Au plus tard dans pas si longtemps.
(Voir ci-contre.)
Et l'on verra bien quel jour de quel mois nous serons.

samedi 20 juillet 2019

20 janvier


           Une seule fois à chaque fois. Chaque embranchement ordonne une irrévocable décision. Si tu retournes plus tard sur tes pas pour suivre une autre direction, rien de ce qui attendait ne t’aura attendu. Ou si, peut-être un semblant d’équivalence, mais tu sais bien que le temps écoulé est irrattrapable. La vie que tu aurais pu vivre, tu ne l’as pas vécue, impossible de revenir là-dessus. La vie que tu mènes est une addition continue de conséquences. L’homme que tu es ne pourrait pas être différent de l’homme que tu es.
           Il l’aurait été si, une seule fois, un autre choix. Au change tu aurais gagné ou perdu. Il vous serait malaisé de vous rencontrer – beaucoup de suspicion, de jalousie mutuelle, de reproche. Est-ce que tout va bien ? Mais en symétrie, l’homme que tu seras, l’homme que tu es ne le connais pas (il le soupçonne).
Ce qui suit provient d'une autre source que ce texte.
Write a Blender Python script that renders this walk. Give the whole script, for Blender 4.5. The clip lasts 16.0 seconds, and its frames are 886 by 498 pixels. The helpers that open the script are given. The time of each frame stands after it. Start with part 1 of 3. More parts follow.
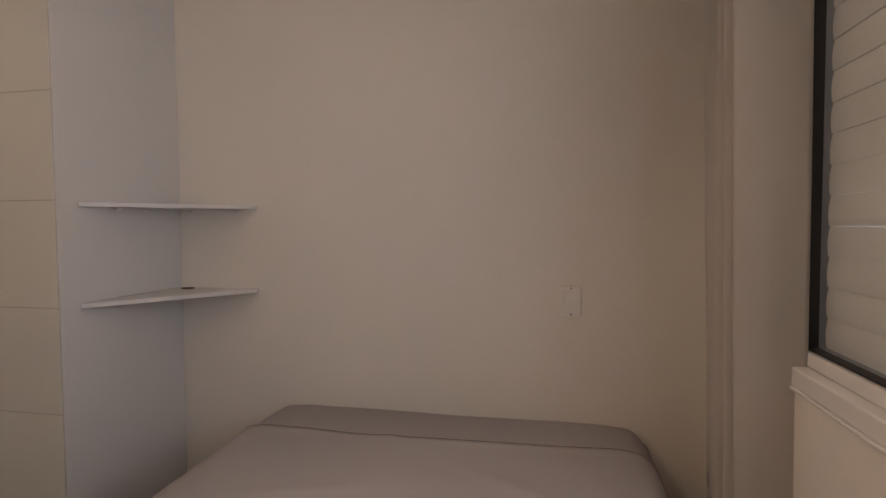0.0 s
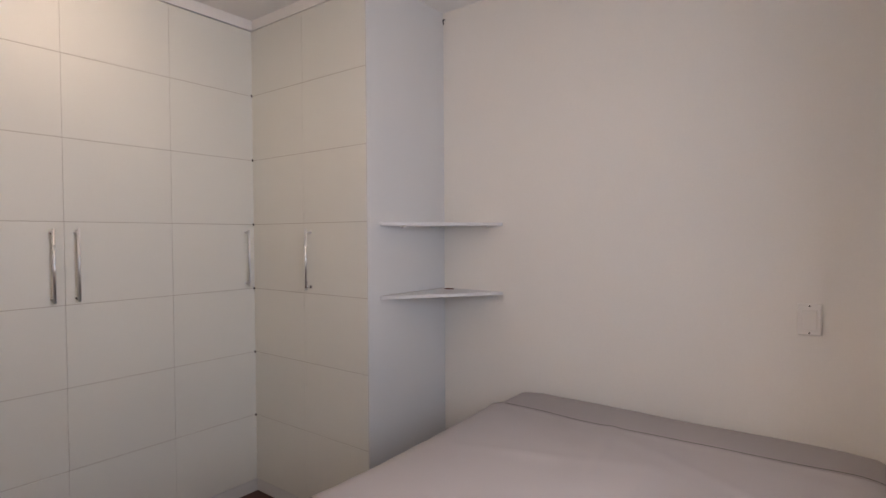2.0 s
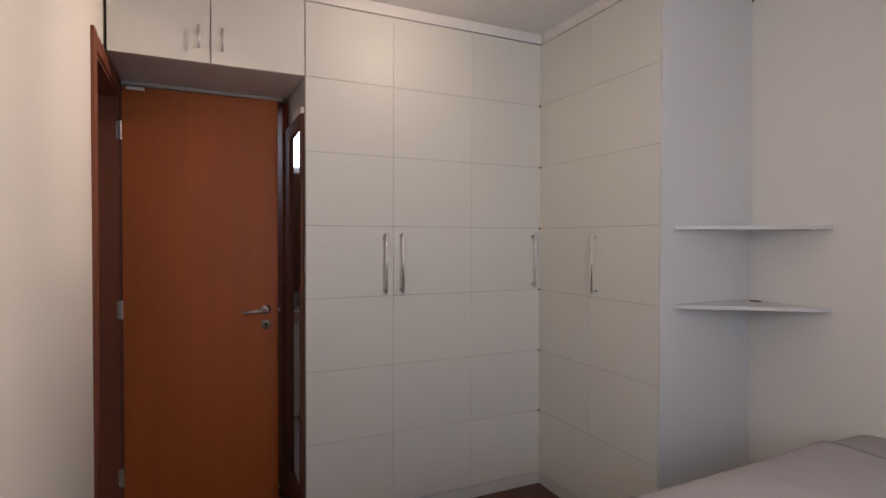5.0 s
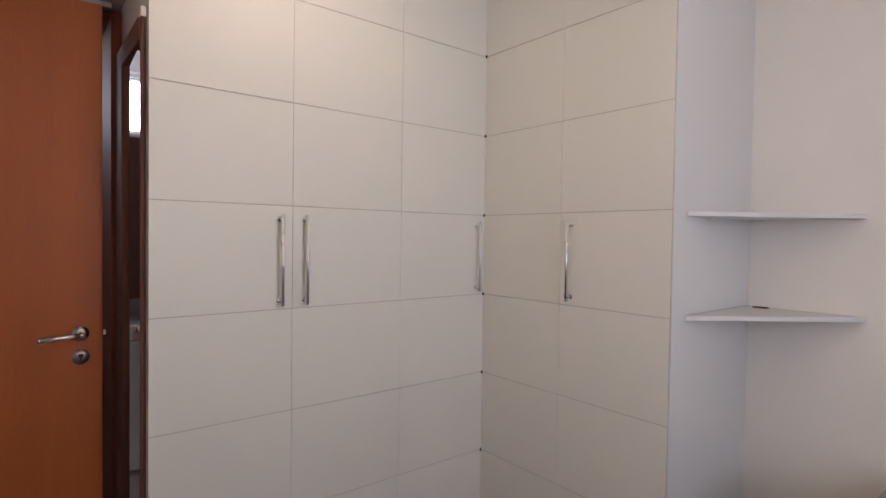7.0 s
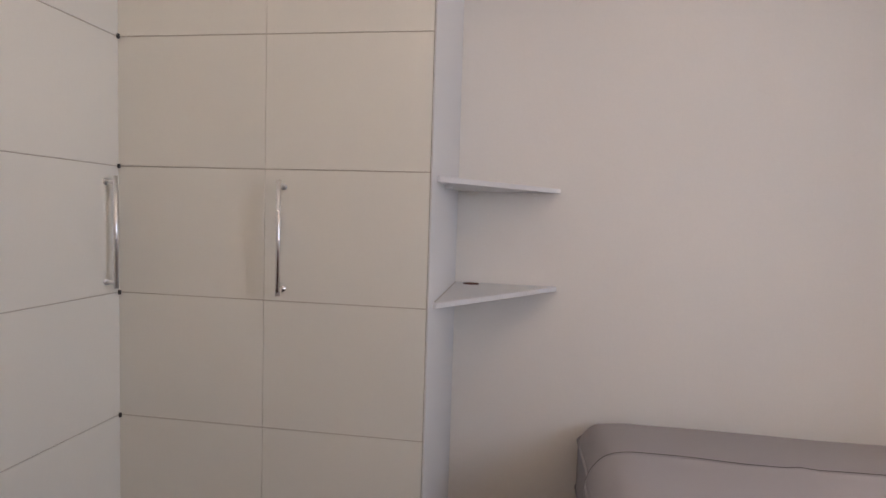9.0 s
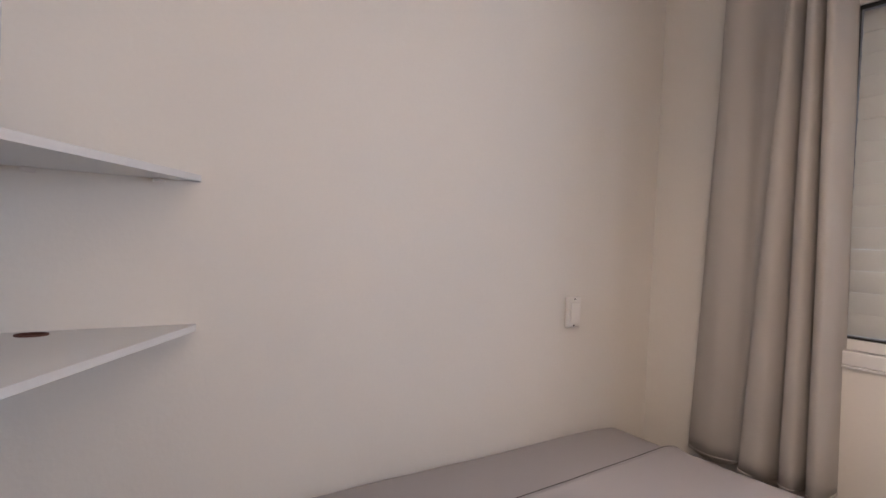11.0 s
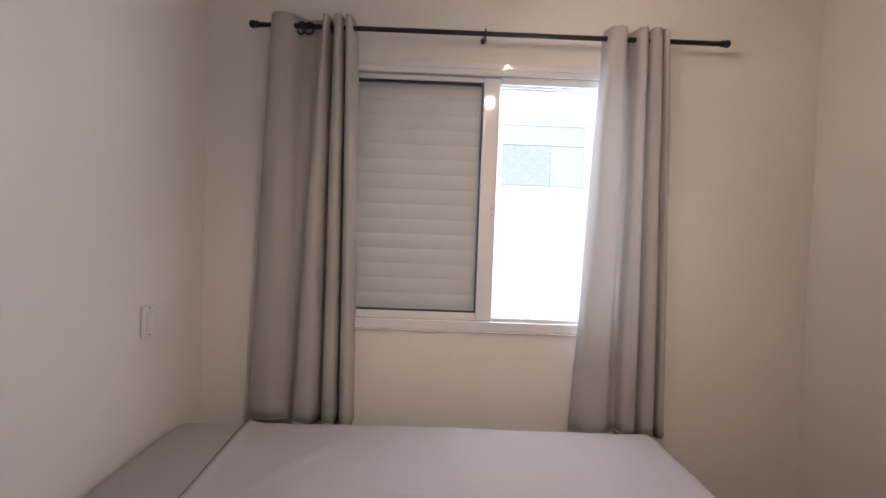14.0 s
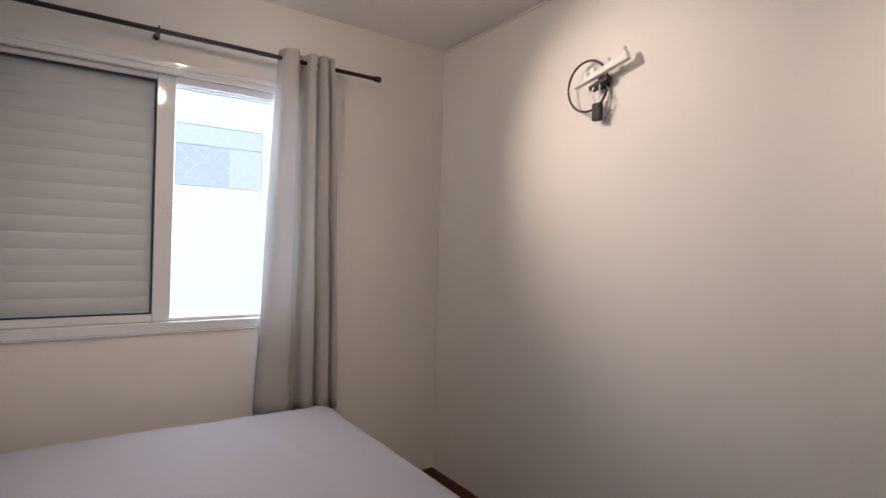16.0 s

L’homme que tu seras sera toujours issu de conséquences. Tu as de la chance. Tu peux devenir à partir de celui que tu es. Tu peux même te laisser devenir. Puisque personne ne t’équivaut, pas même tes dérivés ectoplasmiques.

vendredi 19 juillet 2019

19 janvier


           Encore une cinquantaine de fois, monsieur le bourreau ? S’il vous plaît. Sentir le choc au cœur lorsque l’horizon d’un coup se dévoile. Avancer lentement sur la dune, vers la mer. Embrasser le ciel immense, les nuages, la couleur des vagues. S’asseoir. Regarder regarder sentir respirer respirer encore regarder avaler le paysage tout entier. Goûter ce qui d’éternité était souvenir, la plage, la mer, le ciel et l’horizon. La beauté de cette ligne, sa courbure légère, la paix. Rêver assis, s’émouvoir. S’élever, s’agrandir. Aimer.
           On ne lit pas au pied des éoliennes. Ce n’est pas vrai. Au pied des éoliennes on ramasse des cadavres d’oiseaux coupés dont le chant aura été couvert par le bruit sourd des pales. On ne navigue pas entre les éoliennes. Ce n’est pas vrai. On y vomit nos rêves d’évasion et nos ultimes espérances. On ne sauve pas la planète avec des éoliennes. Ce n’est pas vrai. On achève de la saturer d’électricité superflue. Lire était contempler, tu te souviens. Lire, c’était goûter l’horizon. C’était vivre. Et la lame assassine tranche le cou du monde.

jeudi 18 juillet 2019

18 juillet


           Une centaine de fois même, ce ne serait pas beaucoup – certains de tes proches, tu ne les reverras pas aussi souvent d’ici à ce qu’une mort survenue ne close le compte de vos retrouvailles. Une centaine de fois déjà vous vous êtes donnés rendez-vous, et retrouvés, salués, bisés sur les deux joues. La fréquence s’accélère, la connaissance, l’appréciation. Il y a probablement un niveau de stabilité encore à atteindre, pour l’instant ça grimpe. (Ou un replat, une descente brutale – non ! – un regain ?) Mais un cœur si attentionné, as-tu déjà rencontré ?
           Car on oublie, par nécessité. Sinon comment, jamais, ranimer une flamme ? La nuit dans Paris, tous les jeunes couples portent des bonnets. Il fait froid comme en hiver, c’est l’avantage. Le métro est fermé, Vous allez où ? On va se coucher, et vous ? Nous aussi, on rentre chez nous. On va dans la même direction, alors. Si vous voulez mais on est presque arrivés : c’est au Père Lachaise. Tu as envie de rire, tu as bu un peu trop ce soir, et leurs visages te semblent familiers, des amis en compagnie desquels tu te sentirais bien. On est morts, confirment-ils.